If you are a film fan you’ve probably been spending the last few days relaxing at home and watching movies.
If you are a fashion designer and you are somehow panicking about inspirations for future collections, I would suggest you to forget about panic and do the same. Watching a film is indeed one of the best ways to find inspiring ideas.
Inspirations do not necessarily come from a film plot, from its costumes and sets, but they can even come from the soundtrack or the images used to accompany the opening or closing titles.
Let’s look in this post at a couple of films that can provide some ideas.
The first image in this post is for example a screen capture of the opening titles of Mario Bava’s Diabolik (Danger: Diabolik, 1968).
The effect was created by filming a spinning bucket of paint (don’t try this trick at home without carefully covering the walls and the furniture in plastic…) in which different colours were mixed.
The images used for these opening titles are kaleidoscopically fascinating and are made even more sensual by the accompanying track, "Deep Down" by Morricone. Throughout the opening titles colours change from yellow to green, bright red and electric blue, creating some wonderful abstract effects.
The second image in this post is instead taken from Primo Zeglio’s …4…3…2…1...morte (Mission Stardust, 1967 – already mentioned previously, though I'm planning to explore some Mission Stardust inspirations a bit better in a future post...).
The images used for the opening titles for this film weren’t really that refined and elegant compared to the ones used by Bava, who was a genuine master when it came to special effects.

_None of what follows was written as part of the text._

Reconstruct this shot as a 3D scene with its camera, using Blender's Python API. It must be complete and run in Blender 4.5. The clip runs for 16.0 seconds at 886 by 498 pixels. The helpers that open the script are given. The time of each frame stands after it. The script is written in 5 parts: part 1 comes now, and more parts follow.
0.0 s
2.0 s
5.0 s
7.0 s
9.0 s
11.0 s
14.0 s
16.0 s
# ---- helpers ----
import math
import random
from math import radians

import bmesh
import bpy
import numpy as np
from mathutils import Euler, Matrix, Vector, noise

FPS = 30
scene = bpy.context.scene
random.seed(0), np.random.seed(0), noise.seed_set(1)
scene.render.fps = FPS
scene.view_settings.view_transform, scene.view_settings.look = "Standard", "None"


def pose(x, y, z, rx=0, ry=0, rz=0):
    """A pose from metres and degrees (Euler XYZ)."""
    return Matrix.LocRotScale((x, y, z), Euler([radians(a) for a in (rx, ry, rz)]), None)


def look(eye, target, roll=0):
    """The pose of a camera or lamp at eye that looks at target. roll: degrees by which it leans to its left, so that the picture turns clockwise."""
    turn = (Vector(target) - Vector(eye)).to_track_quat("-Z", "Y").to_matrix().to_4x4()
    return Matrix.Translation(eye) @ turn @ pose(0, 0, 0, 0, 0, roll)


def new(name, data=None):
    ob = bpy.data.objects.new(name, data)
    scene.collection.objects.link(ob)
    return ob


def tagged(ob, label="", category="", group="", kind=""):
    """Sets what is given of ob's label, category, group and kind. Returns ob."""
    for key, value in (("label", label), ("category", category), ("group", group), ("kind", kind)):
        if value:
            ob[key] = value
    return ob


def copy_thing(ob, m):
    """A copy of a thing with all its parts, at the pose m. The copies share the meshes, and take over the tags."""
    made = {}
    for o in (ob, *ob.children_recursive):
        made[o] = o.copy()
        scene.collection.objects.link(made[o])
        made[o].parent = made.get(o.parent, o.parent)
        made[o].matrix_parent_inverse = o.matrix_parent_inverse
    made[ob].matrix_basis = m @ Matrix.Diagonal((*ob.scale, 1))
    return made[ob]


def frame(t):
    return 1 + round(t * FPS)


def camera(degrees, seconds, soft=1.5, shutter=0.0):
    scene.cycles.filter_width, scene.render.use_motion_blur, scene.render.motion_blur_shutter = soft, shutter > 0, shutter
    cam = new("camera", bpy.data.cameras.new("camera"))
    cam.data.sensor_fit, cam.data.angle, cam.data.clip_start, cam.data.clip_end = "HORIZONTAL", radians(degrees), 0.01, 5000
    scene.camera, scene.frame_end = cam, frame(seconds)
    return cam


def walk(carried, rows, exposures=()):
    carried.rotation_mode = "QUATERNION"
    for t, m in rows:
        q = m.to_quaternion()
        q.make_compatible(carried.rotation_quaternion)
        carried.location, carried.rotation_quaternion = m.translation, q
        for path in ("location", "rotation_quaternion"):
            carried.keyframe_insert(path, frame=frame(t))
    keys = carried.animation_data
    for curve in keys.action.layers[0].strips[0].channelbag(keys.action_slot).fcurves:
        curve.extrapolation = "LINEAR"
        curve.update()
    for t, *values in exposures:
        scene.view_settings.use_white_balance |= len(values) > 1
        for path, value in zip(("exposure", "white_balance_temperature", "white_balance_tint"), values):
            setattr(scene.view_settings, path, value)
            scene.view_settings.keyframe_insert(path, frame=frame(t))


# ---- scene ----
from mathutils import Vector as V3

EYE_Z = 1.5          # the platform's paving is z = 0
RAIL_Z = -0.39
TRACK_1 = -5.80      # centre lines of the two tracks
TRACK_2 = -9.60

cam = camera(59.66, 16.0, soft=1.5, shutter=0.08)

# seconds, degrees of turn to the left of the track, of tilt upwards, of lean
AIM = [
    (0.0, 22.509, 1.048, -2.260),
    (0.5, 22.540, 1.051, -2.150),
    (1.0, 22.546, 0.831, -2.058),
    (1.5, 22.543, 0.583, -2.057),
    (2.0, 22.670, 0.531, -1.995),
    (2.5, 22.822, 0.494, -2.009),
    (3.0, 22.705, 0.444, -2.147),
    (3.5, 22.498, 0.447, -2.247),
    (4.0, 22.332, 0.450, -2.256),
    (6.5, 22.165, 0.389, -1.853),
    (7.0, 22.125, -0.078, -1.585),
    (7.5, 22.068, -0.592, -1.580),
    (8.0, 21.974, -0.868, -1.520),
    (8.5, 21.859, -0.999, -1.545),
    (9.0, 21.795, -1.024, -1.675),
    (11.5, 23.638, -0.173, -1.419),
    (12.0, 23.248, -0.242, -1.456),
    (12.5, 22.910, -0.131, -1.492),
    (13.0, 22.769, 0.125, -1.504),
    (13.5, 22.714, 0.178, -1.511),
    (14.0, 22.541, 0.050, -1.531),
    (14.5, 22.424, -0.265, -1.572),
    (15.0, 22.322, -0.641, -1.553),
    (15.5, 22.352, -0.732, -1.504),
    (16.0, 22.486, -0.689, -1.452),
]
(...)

Yet the shades of pale and electric blue, fuchsia and orange and the distorted effects employed look quite interesting.
In fact they remind me a lot of the palette used by Erdem Moralioglu in some of the fluid floor-length dresses, structured above-knee shifts, palazzo pants and tops from his first-ever Pre-Fall (2011) collection, recently presented in London.
Apparently Moralioglu developed the prints for this collection from manipulated images of fireworks on Guy Fawkes Day, from an abstract '50s wallpaper and from a picture of a garden taken with his BlackBerry.
Applied to versatile and practical yet elegant designs, the abstract prints give the collection a lady-like touch that makes you easily picture the designs on Moralioglu’s typical customers (mainly women in high positions such as powerful editors and first ladies...).
If you like abstract prints, check out for further inspirations also the book A Modern Classic by Swedish artist Olle Bærtling (recently published by Steidl).
Bærtling (1911–1981) was a painter, designer and sculptor associated with the non-figurative group of artists around the “Salon des Realités Nouvelles” and Galerie Denise René in Paris.
The artist was well known for the concept of "The Open Form", that is the representation of space and movements using figures that continued outside the surface of the picture and that therefore looked incomplete and without boundaries.
While Bærtling's pictures reflected the time in which they were made, he saw links between the open aspect of his pictures and the historical moment that took us into the Space Age.
Interestingly enough, some of his paintings make me think a lot about the representations of flying objects on radars in early sci-fi films (check out the last image in this post - again from Mission Stardust).
So, which opening/closing titles will you borrow for your abstract print?